A Delhi University college has sacked six ad-hoc faculty members, five of whom had been working at the institution for more than a decade, and recruited 11 new teachers who senior academics say have inferior qualifications.
Satyawati (Evening) College had advertised 16 posts in its Hindi department, where 11 ad-hoc faculty members worked. Following interviews between September 1 and 16, six of the ad-hoc teachers were rejected, five were appointed as regular teachers, and 11 fresh candidates were recruited.
Some of the fresh but unsuccessful candidates said off the record that their interviews lasted just around five minutes.
The development comes amid allegations from some teachers that the ongoing appointment process in DU colleges has been favouring “recommendations” and “networking” over ability and experience.
The senior-most among the six sacked ad-hoc teachers had been working at the college for the past 23 years and the junior-most for 9 years.

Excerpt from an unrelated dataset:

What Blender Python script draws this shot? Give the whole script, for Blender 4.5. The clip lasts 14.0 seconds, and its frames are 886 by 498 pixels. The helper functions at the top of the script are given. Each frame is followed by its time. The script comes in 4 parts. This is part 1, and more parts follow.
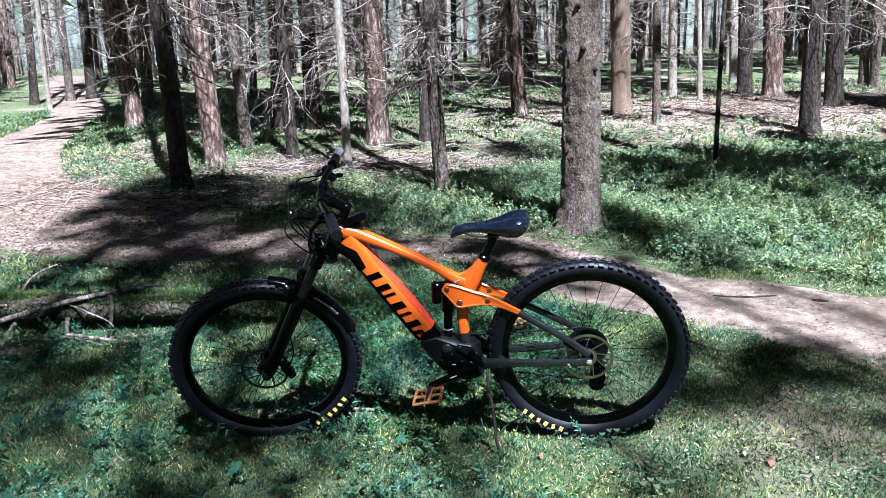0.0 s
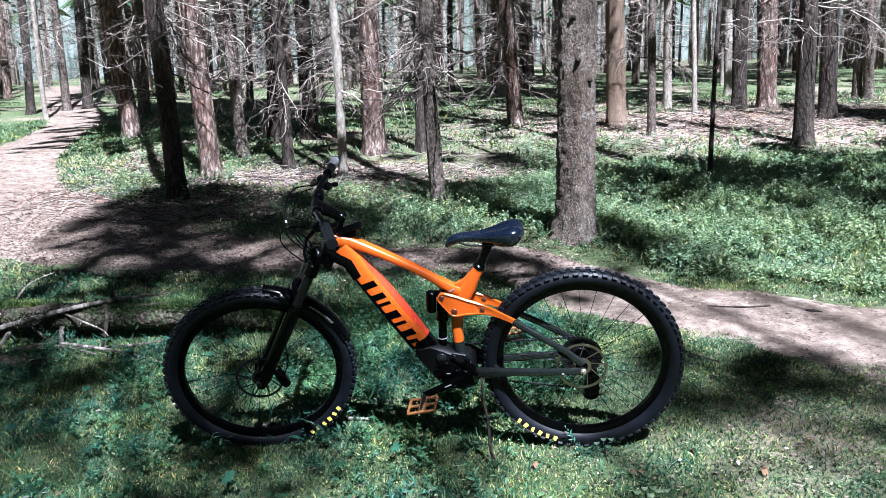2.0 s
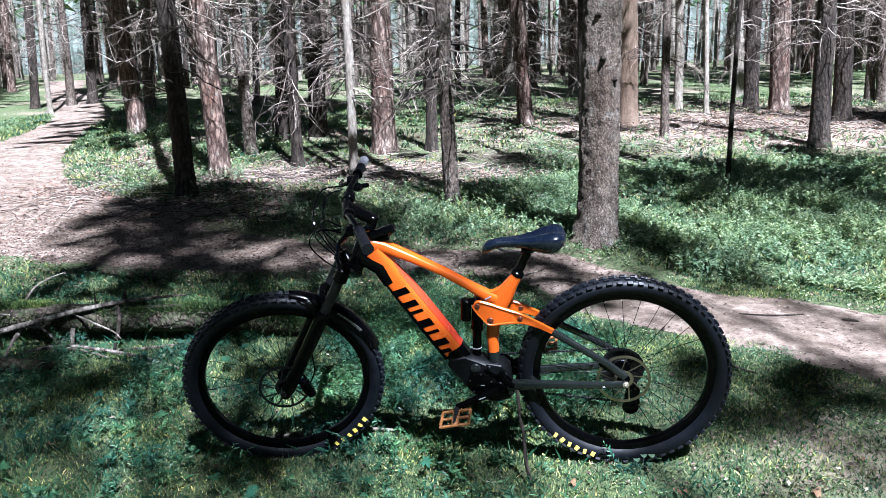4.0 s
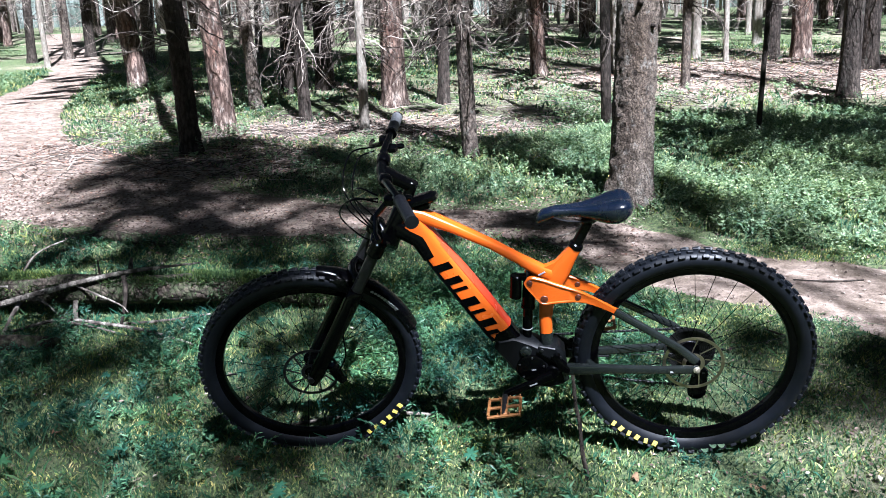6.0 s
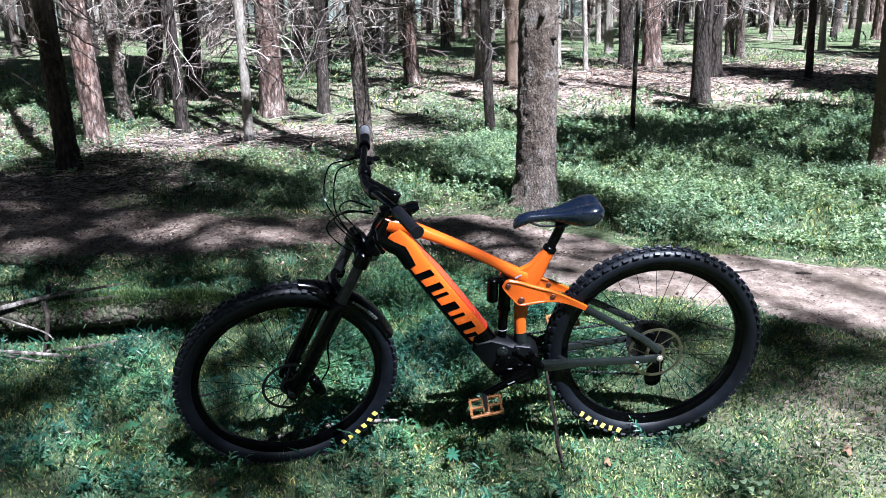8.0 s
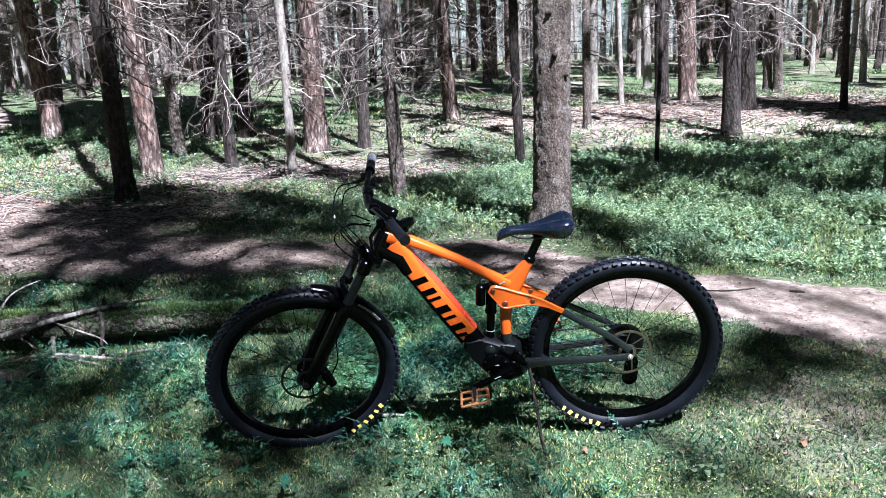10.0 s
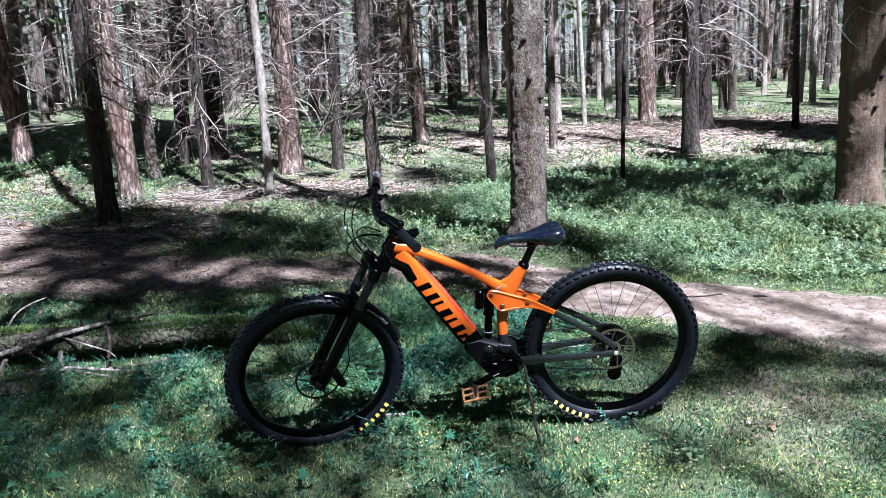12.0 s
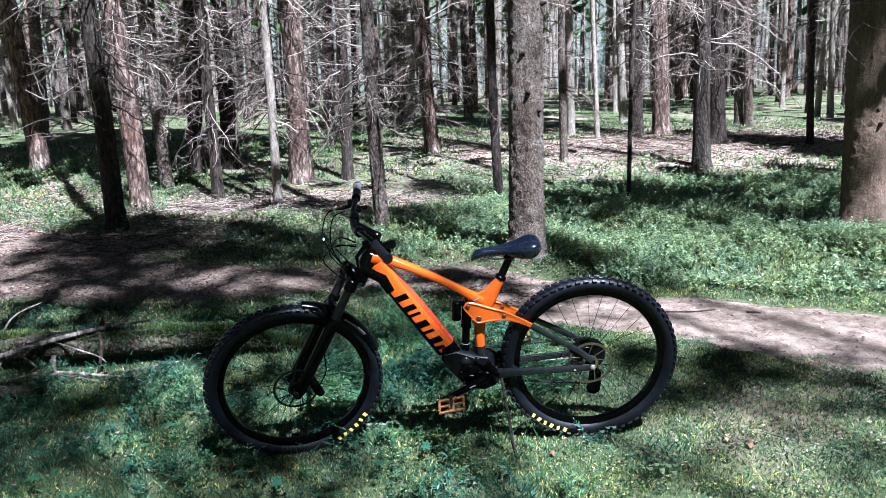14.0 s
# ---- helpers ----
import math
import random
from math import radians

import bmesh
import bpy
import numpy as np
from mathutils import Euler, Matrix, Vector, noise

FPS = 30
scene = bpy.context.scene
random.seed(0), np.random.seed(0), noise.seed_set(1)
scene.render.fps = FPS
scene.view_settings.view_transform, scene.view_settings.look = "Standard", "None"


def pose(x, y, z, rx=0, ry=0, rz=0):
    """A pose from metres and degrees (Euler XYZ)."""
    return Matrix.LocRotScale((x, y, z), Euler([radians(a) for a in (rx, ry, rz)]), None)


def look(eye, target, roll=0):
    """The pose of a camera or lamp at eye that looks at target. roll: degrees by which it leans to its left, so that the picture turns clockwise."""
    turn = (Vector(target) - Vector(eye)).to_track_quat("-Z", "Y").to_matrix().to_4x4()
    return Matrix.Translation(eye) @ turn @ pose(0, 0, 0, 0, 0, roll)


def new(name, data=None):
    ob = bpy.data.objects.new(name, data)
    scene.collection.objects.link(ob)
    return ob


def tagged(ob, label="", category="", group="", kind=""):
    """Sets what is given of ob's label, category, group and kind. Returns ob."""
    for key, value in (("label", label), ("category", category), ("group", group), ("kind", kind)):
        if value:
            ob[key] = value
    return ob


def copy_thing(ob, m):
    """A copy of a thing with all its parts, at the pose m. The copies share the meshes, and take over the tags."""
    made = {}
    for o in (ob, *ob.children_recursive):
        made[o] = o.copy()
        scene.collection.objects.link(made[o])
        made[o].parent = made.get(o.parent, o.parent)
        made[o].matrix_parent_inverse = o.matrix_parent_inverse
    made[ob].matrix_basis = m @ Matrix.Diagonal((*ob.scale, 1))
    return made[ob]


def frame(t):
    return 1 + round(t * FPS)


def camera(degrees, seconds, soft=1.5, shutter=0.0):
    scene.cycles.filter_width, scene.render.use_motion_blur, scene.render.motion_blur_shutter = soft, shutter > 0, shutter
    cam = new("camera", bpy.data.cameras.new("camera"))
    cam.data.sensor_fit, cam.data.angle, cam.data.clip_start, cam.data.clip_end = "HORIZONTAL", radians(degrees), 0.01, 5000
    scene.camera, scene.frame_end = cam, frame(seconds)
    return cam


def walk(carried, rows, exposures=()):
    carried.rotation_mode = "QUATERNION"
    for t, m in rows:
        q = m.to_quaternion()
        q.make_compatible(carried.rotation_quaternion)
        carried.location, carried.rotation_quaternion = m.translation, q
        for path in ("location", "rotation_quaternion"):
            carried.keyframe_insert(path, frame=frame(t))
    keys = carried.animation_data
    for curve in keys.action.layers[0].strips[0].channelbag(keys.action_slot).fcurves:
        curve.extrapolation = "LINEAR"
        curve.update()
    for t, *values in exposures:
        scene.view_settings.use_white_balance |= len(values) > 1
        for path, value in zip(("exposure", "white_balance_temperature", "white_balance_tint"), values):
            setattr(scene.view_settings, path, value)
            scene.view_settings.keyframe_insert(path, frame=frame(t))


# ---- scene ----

A group of senior academics on Monday wrote to DU vice-chancellor Yogesh Singh asking him to absorb the sacked six into other colleges and alleging their “inhuman rejections” amounted to “a mockery of the recruitment process and a travesty of justice”.
The signatories included Nandita Narain, president, the Democratic Teachers’ Front; Aditya Narayan Misra, national convener, Academics for Action and Development; Pankaj Garg, chairman, the Indian National Teachers’ Congress; Shashi Shekhar Singh, Samajwadi Shikshak Manch; Suraj Yadav, DU Forum for Social Justice; and Seema Das, member, DU executive council.
They said the sacked teachers had outstanding academic credentials with high Academic Performance Indicator (API) scores in terms of qualifications, teaching experience and publications. DU colleges use the API score to screen candidates, while selection is left entirely to the interview panel.
One of the six sacked teachers is from the Scheduled Tribes and another from the Other Backward Classes. A third is visually challenged.
Satyawati has been without a regular principal and is headed by an officiating principal or officer on special duty (OSD), who is a faculty member from another college.
“Several posts regarding the stark difference between the qualifications of the internal candidates rejected and fresh candidates selected are emerging,” the letter to the VC said.
“The inhuman rejections seem to be driven by vendetta and regional prejudice. The entire sequence of events, presided over by an OSD appointed by you in violation of the Act, statutes and ordinances of Delhi University, have made a mockery of the recruitment process and a travesty of justice.”
Abha Dev Habib, a faculty member at Miranda House College, said: “A teacher is created in the classroom through years of experience. The college should have retained them --- it’s a huge loss for the college.”
She added that some of the sacked teachers were “from marginalised sections and were a source of inspiration for many in theirespective communities”.
“Their removal will send out a negative message that networking is more important than education,” she said.
DU teachers have for a long time been demanding the absorption of all ad-hoc teachers through a one-time UGC regulation.
Abhay Kumar, a guest teacher at a DU college who has applied for the post of a political science faculty member at Miranda House College, said that five-minute interviews were too short to assess a candidate.